#### Records with scene code
^^^^^^^^^^^^^^^^

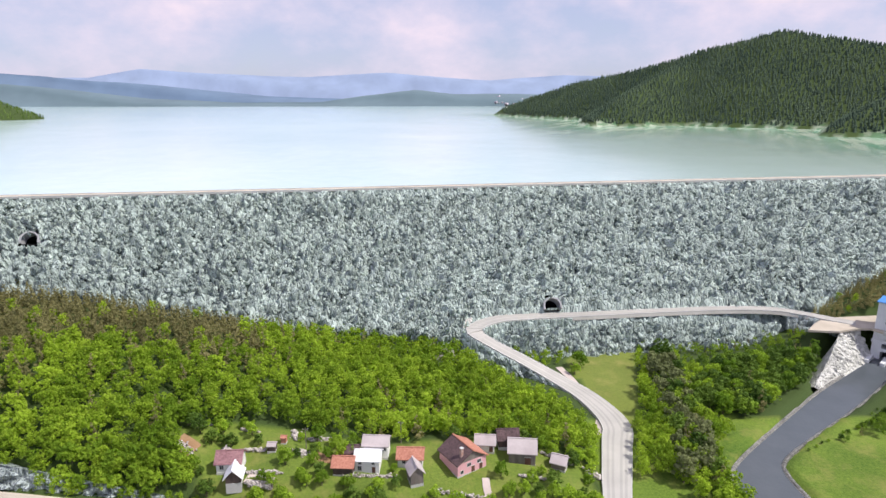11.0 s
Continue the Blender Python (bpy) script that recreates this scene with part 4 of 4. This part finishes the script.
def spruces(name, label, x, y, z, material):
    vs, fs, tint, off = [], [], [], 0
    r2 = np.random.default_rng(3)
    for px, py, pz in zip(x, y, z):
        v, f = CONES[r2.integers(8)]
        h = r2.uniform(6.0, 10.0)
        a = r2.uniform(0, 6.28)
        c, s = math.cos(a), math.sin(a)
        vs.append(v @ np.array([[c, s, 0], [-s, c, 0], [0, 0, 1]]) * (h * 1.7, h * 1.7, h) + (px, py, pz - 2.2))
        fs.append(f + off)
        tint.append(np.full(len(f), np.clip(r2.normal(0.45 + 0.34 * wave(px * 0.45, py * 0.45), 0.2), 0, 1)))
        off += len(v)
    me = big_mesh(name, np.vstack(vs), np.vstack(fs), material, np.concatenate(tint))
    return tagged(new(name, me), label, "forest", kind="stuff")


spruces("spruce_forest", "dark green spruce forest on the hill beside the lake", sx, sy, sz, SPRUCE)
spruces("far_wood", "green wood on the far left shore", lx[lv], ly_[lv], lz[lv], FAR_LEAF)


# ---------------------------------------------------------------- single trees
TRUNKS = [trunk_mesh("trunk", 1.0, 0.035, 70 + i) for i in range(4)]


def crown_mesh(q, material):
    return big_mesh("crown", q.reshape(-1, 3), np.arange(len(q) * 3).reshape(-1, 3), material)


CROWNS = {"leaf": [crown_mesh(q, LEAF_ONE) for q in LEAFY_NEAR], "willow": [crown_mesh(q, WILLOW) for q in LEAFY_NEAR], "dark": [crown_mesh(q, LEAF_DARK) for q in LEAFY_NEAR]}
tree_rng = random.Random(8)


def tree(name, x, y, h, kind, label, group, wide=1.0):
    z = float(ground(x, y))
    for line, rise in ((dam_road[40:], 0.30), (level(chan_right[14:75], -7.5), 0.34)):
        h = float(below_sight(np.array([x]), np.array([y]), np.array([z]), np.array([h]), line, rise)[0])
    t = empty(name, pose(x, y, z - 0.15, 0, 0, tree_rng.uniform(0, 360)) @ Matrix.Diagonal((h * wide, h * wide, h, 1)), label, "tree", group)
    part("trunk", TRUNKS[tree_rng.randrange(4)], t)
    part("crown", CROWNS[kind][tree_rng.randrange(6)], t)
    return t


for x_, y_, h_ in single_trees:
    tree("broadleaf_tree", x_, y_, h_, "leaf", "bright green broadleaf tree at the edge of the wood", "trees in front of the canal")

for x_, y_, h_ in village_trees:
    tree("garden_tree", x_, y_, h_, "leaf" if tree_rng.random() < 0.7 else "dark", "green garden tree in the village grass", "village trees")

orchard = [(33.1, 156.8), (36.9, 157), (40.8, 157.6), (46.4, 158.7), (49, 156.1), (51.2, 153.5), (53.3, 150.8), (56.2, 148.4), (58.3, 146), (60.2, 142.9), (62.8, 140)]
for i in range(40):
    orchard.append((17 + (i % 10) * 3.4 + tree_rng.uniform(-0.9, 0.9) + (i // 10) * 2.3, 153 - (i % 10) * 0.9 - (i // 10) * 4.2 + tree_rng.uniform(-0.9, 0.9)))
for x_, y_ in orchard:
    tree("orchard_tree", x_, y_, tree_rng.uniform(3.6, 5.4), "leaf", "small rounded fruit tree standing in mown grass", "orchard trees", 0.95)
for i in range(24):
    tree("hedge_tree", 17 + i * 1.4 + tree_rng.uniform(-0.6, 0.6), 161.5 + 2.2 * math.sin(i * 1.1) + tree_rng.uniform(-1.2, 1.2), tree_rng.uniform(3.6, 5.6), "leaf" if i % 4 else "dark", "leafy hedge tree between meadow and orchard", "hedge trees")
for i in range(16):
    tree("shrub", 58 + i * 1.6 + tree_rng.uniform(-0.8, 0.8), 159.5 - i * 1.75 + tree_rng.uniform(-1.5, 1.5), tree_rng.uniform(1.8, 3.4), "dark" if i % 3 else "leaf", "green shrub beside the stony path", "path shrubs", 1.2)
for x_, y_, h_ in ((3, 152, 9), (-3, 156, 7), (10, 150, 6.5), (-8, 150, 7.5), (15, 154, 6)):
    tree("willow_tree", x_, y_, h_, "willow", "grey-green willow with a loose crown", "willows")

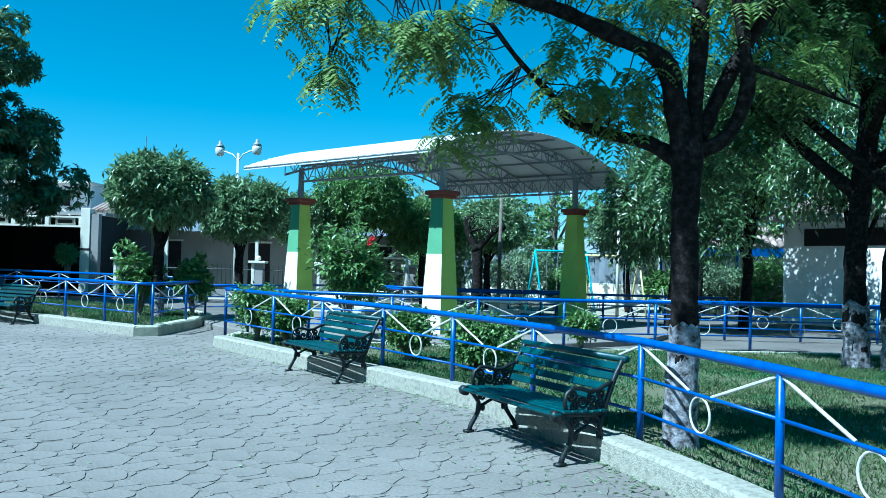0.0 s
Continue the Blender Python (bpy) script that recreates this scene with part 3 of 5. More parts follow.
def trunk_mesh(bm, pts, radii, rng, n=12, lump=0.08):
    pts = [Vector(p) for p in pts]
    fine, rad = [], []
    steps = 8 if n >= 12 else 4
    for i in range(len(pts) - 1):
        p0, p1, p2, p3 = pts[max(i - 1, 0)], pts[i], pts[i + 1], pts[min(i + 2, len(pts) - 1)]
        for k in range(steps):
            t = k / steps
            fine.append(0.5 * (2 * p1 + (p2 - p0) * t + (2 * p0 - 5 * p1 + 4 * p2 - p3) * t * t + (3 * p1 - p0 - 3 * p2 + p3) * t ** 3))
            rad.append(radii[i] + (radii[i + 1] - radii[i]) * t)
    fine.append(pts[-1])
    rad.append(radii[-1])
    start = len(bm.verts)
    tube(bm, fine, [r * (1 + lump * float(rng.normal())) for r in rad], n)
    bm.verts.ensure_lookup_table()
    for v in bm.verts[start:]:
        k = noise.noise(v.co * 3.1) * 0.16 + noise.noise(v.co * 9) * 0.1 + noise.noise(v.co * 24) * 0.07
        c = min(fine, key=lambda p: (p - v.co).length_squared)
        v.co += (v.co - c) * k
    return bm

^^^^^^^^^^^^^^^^

Please repeat exactly the data above from its first line to the line that contains "tree_rng = random.Random(8)", inclusive, and leave every picture out.

#### Exercise solution
11.0 s
Continue the Blender Python (bpy) script that recreates this scene with part 4 of 4. This part finishes the script.
def spruces(name, label, x, y, z, material):
    vs, fs, tint, off = [], [], [], 0
    r2 = np.random.default_rng(3)
    for px, py, pz in zip(x, y, z):
        v, f = CONES[r2.integers(8)]
        h = r2.uniform(6.0, 10.0)
        a = r2.uniform(0, 6.28)
        c, s = math.cos(a), math.sin(a)
        vs.append(v @ np.array([[c, s, 0], [-s, c, 0], [0, 0, 1]]) * (h * 1.7, h * 1.7, h) + (px, py, pz - 2.2))
        fs.append(f + off)
        tint.append(np.full(len(f), np.clip(r2.normal(0.45 + 0.34 * wave(px * 0.45, py * 0.45), 0.2), 0, 1)))
        off += len(v)
    me = big_mesh(name, np.vstack(vs), np.vstack(fs), material, np.concatenate(tint))
    return tagged(new(name, me), label, "forest", kind="stuff")


spruces("spruce_forest", "dark green spruce forest on the hill beside the lake", sx, sy, sz, SPRUCE)
spruces("far_wood", "green wood on the far left shore", lx[lv], ly_[lv], lz[lv], FAR_LEAF)


# ---------------------------------------------------------------- single trees
TRUNKS = [trunk_mesh("trunk", 1.0, 0.035, 70 + i) for i in range(4)]


def crown_mesh(q, material):
    return big_mesh("crown", q.reshape(-1, 3), np.arange(len(q) * 3).reshape(-1, 3), material)


CROWNS = {"leaf": [crown_mesh(q, LEAF_ONE) for q in LEAFY_NEAR], "willow": [crown_mesh(q, WILLOW) for q in LEAFY_NEAR], "dark": [crown_mesh(q, LEAF_DARK) for q in LEAFY_NEAR]}
tree_rng = random.Random(8)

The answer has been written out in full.